Todo lo anterior nos indica que debemos ir cada día al reencuentro con el respeto en cada una de las acciones y reacciones de nuestra vida, tanto en lo personal como en lo colectivo. Dicha actitud vital no admite excepciones de la índole que fueren, porque romper el hilo ordenador lo que trae consigo es un desorden que sin esperar mucho se va volviendo incontrolable. Esto lo vemos y lo sentimos actualmente en los más variados aspectos de la cotidianidad, y más cuando el componente de la globalización está tomando cada vez más fuerza determinante en todas las latitudes.
La principal señal de todo lo antes dicho se grafica con mucha elocuencia en el hecho de que los antiguos silencios ciudadanos e institucionales están cada vez más en irredimible desuso. Y de esto hay ahora ejemplos insospechados: por ejemplo las expresiones populares que se multiplican nada menos que en Estados Unidos sobre los ataques de Israel contra la gente de Gaza. ¿Quién iba a decir que eso iba a pasar precisamente en la nación estadounidense? Pero es que hoy se dan cosas que hasta ayer mismo hubieran sido fantasías.

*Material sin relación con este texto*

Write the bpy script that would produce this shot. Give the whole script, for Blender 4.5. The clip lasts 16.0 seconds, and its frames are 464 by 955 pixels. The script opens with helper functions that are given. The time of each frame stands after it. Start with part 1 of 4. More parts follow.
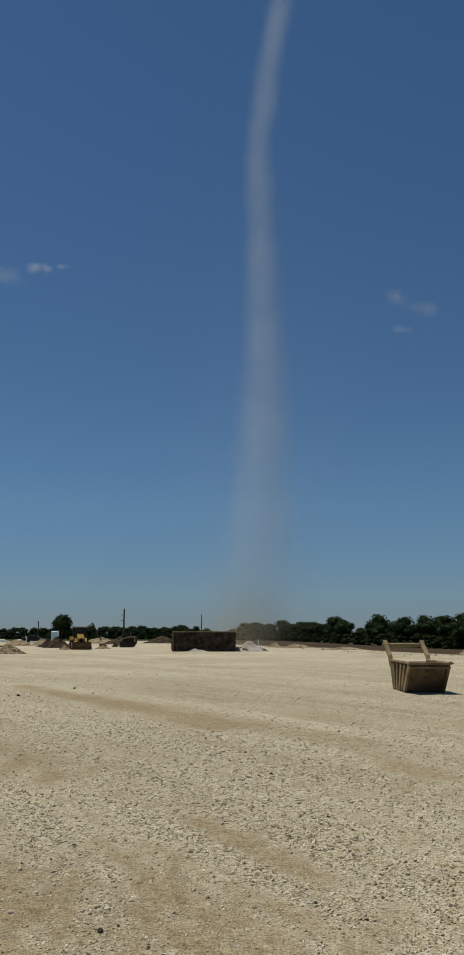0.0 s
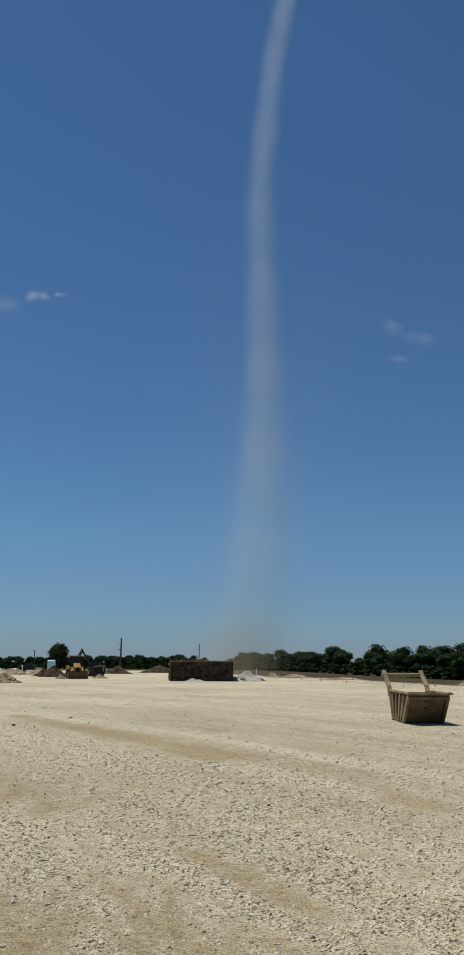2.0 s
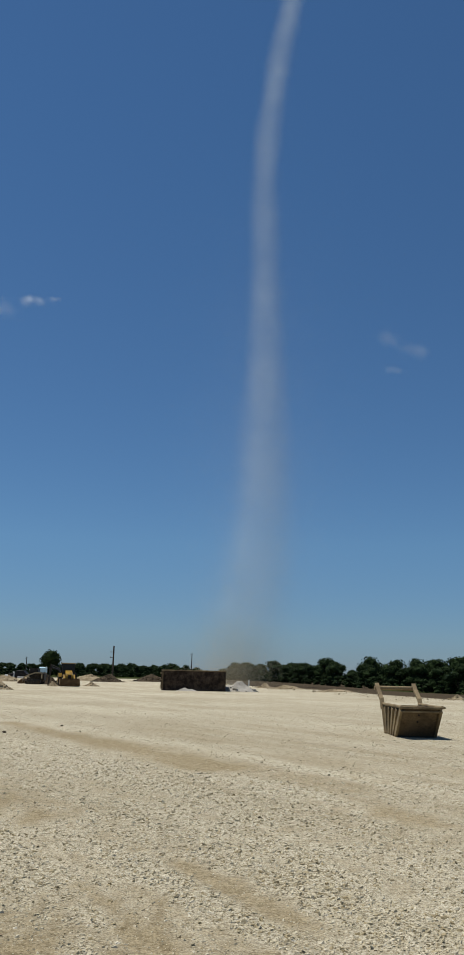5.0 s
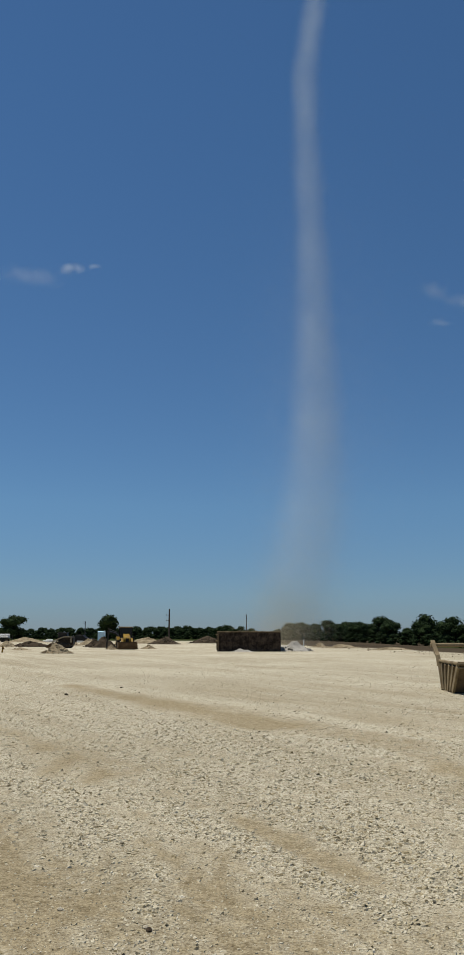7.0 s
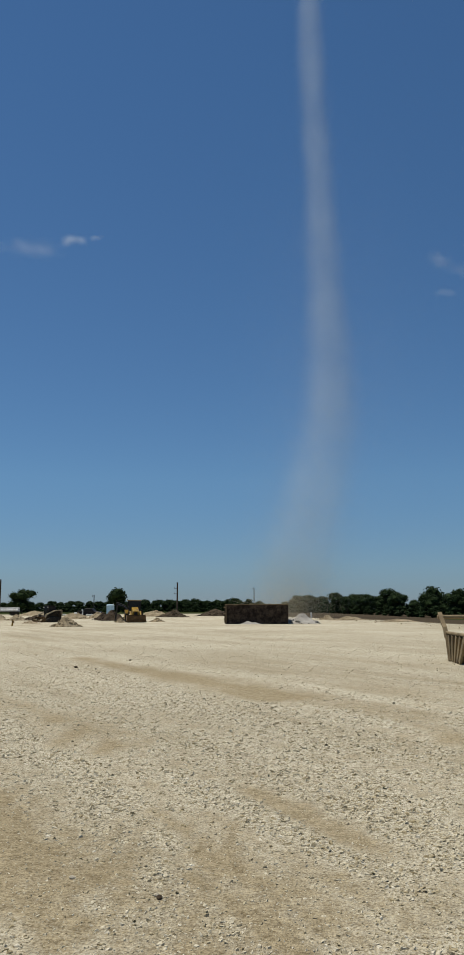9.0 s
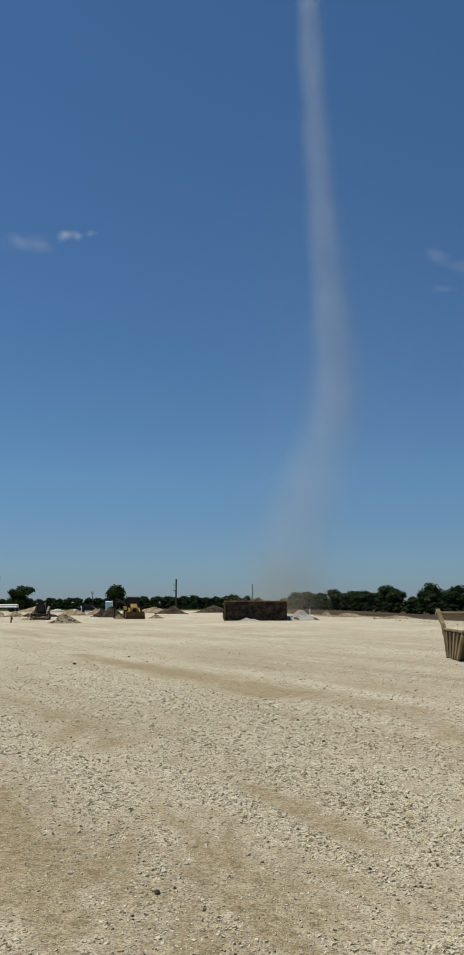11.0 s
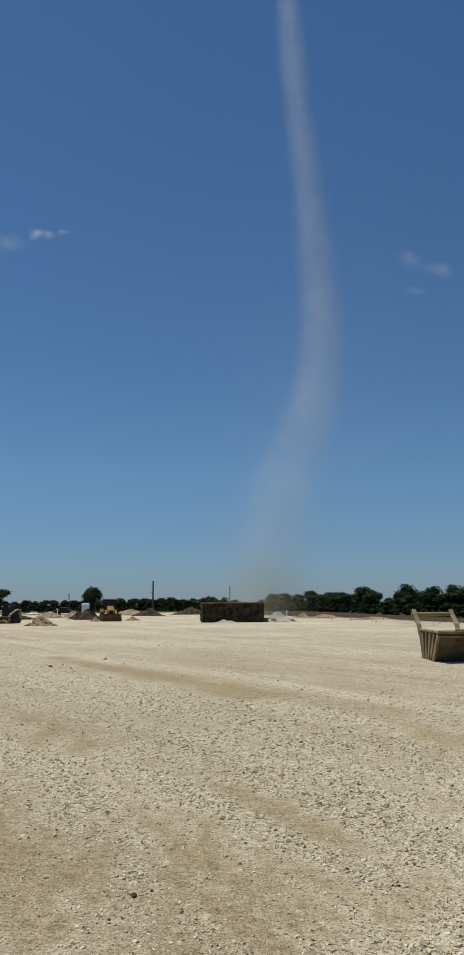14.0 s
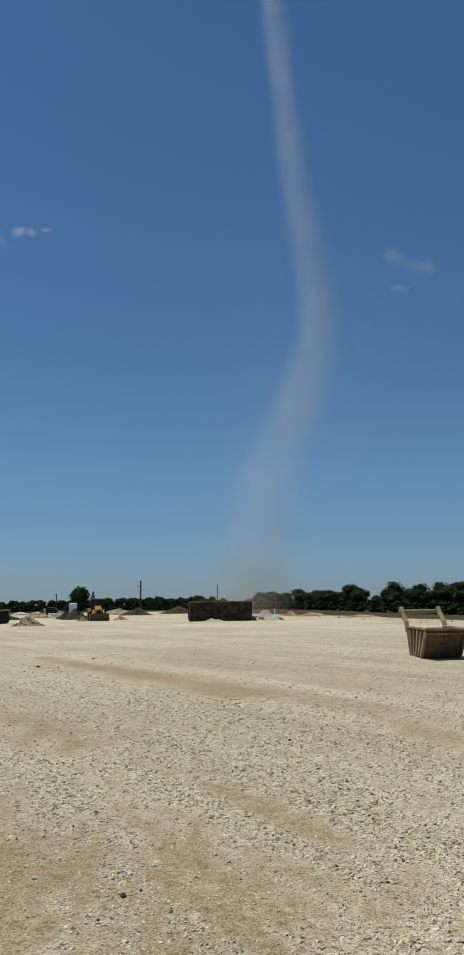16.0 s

Dada la forma en la que el quehacer político vino funcionando hasta hace muy poco, pedir que el respeto mutuo se convierta en la norma principal de los comportamientos correspondientes es una especie de apuesta a lo ignorado, y ahí está justamente el principal desafío de los tiempos que corren, porque hay que entrenarse de inmediato en el ejercicio de la armonía, a fin de poder aplicarla en todos los órdenes de la vida, sin excepciones.
Armonizar no significa, desde luego, aceptar sin reservas lo que hacen o dicen los otros, sino estar siempre dispuestos a tener voluntad de entendimientos con las posiciones diferentes, para que las cosas, en particular y en general, se ajusten a los mejores intereses de todos. Y eso exige buena disposición, actitud positiva y creatividad funcional. Es tarea muy difícil pero necesaria.
Hay que respetar la legalidad para que la ley no sea objeto disponible; hay que respetar la institucionalidad para que las instituciones se mantengan en lo suyo; hay que respetar la funcionalidad para que no haya deslices imprevistos; hay que respetar la coherencia para que la realidad no vaya a salto de mata...
Empleamos aquí el concepto de “orden” como una fuerza irreemplazable, que incide básicamente en todo lo que somos y pretendemos ser. Sin orden no hay consistencia y sin consistencia no puede haber trascendencia. Así de simple.
El orden es hermano gemelo de la disciplina, y tener esto presente nos permite darle sentido vigorizador a todo lo que hacemos, como norma sin fronteras.
Al comprometernos con todo lo anterior estamos consolidando destino.